There’s also something about their curiosity. When a giraffe looks at you, it often feels like it’s studying you just as much as you’re studying it.
Perhaps that’s why people connect with them so strongly. They have personality, individuality and grace.
What many people don’t realize is that giraffe populations have declined dramatically in recent decades. So part of the aim of Remembering Giraffes is to celebrate how extraordinary they are while helping support the conservation efforts working to protect them.
The more books we sell on Kickstarter, the more funding we raise to print even more books for future sale—so a strong Kickstarter is essential for our mission.
For you, what would make Remembering Giraffes a success?
Success has two sides for us.
The first is creating a book that truly honors giraffes, bringing together extraordinary images from photographers around the world to produce something that people will treasure.
The second is the impact. Every book we sell generates funding for conservation projects protecting giraffes and the ecosystems they depend on.
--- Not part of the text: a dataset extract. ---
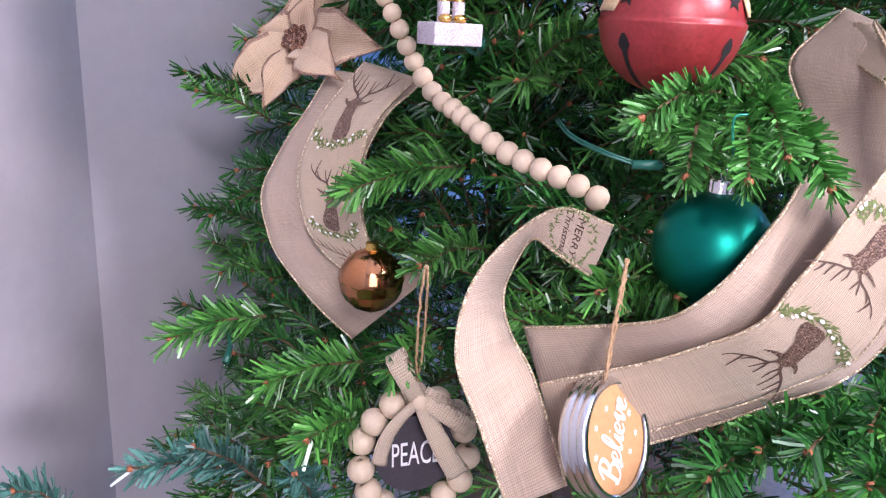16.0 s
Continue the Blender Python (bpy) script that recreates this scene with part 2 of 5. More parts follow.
M["gold"] = mat("gold_cap", (0.75, 0.5, 0.15), 0.25, 1.0, vary=0.1)
M["copper"] = mat("copper_mirror", (0.58, 0.26, 0.12), 0.12, 1.0, vary=0.1)
M["wire"] = mat("green_wire", (0.02, 0.3, 0.22), 0.4)
M["velvet"] = mat("white_velvet", (0.50, 0.475, 0.448), 0.85, vary=0.09, bump=0.6, bump_scale=420, sheen=0.5)
# white cloth; the blue light falling on it is put into the base colour
M["velvet_cool"] = mat("blue_lit_white_cloth", (0.55, 0.57, 0.63), 0.7, vary=0.08, bump=0.3, bump_scale=500, sheen=0.5)
M["rim"] = mat("silver_glitter_rim", (0.6, 0.58, 0.57), 0.5, 0.1, sparkle=(0.8, 0.79, 0.78, 1500))
M["stamen"] = mat("cream_stamen", (0.8, 0.77, 0.69), 0.7, 0.0, bump=1.0, bump_scale=1200)
M["burlap"] = cloth("coarse_burlap", (0.51, 0.325, 0.205), 0.0019, 1.0, contrast=0.95, vary=0.25)
M["burlap_pale"] = cloth("pale_burlap", (0.55, 0.40, 0.27), 0.0019, 0.6, contrast=0.55, vary=0.2)
M["bronze_rim"] = mat("bronze_glitter_rim", (0.36, 0.22, 0.145), 0.4, 0.4, sparkle=(0.6, 0.4, 0.3, 1300))
M["bronze"] = mat("bronze_glitter_bead", (0.17, 0.085, 0.06), 0.3, 0.6, sparkle=(0.55, 0.35, 0.27, 1100))
M["sage"] = mat("sage_velvet", (0.225, 0.245, 0.262), 0.85, vary=0.12, scale=80, bump=0.3, sheen=0.5)
M["lime"] = mat("pale_lime_velvet", (0.34, 0.40, 0.20), 0.85, vary=0.15, sheen=0.4)
M["leaf"] = mat("fresh_green_leaf", (0.18, 0.34, 0.09), 0.5, vary=0.3)
M["twig"] = mat("orange_twig", (0.4, 0.18, 0.06), 0.7, vary=0.35, scale=200, bump=0.5)
M["berry"] = mat("red_berry", (0.5, 0.008, 0.02), 0.18, vary=0.1, coat=0.4)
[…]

And the more books we sell on Kickstarter, the more funding we raise to print even more books for future sale—so a strong Kickstarter is essential for our mission.
If Remembering Giraffes helps people fall a little more in love with these animals and understand the issues they face, and at the same time contributes meaningful funding to the organisations working to protect them, then we’ve achieved exactly what we set out to do.